By that time the prosecution realised there was no case and refused to prosecute him.

Vijai’s problems started on October 17, 2015, when a truck was hijacked in Old Pretoria Road, Midrand. 

Several hijackings took place in that area at the time because of the easy escape routes.

Midrand police went out to investigate the scene. 

Vijai worked on the intelligence side of the investigation.

The truck driver went to the Midrand police station a few days after the hijacking to fetch a copy of the statement he had made. 

As he walked in, he noticed Vijai and pointed him out as having been one of the hijackers and driver of the getaway BMW.

Vijai said he was in his office instructing his team regarding gathering information on the hijacking when one of his colleagues came in and told him the driver had pointed him out as one of the hijackers.
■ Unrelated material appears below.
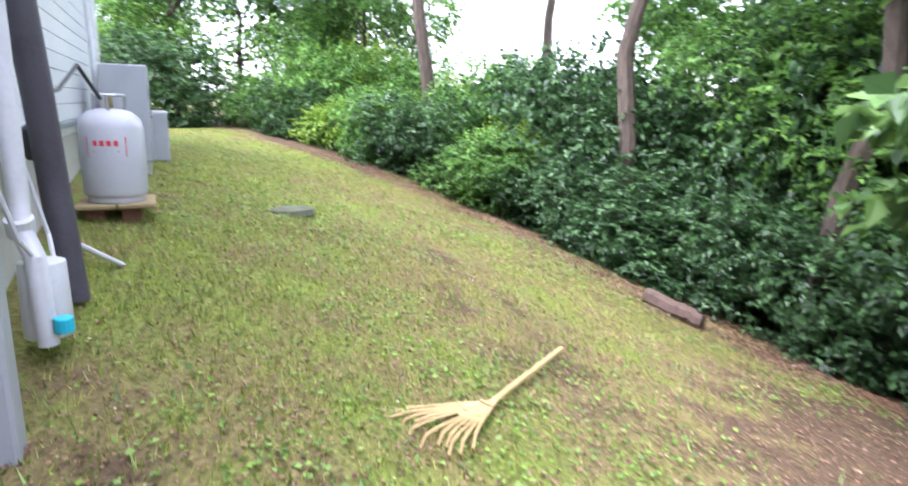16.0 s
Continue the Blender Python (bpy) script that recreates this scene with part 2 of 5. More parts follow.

Vijai said he laughed it off and thought it was a joke. 

He went ahead with his briefing session.

A few hours later his station commander, in the company of three officers, went to his office and told him he was under arrest for the truck hijacking.

They handcuffed him and searched his office and later his home. All this was done without a warrant of arrest.

Vijai said he told his colleagues that he had an alibi and could prove where he was during the hijacking, but his pleas fell on deaf ears.

He claimed damages for his unlawful arrest and imprisonment, as well as for the humiliation he had suffered by being arrested in front of everyone.

The police admitted they were excited when Vijai was pointed out as a suspect, as by that time they still had no leads on the hijacking.

 They said there was a suspicion the police colluded with hijackers because bogus officers in SAPS uniforms or real officers were seen at the scenes.

The police said they believed they had their man and were happy. 

They felt there was no need to investigate the matter further.

But acting Judge PD Phahlane said they had jumped the gun without investigating the matter. 

He said it was clear the arrest and detention had been unlawful and Vijai was entitled to the damages.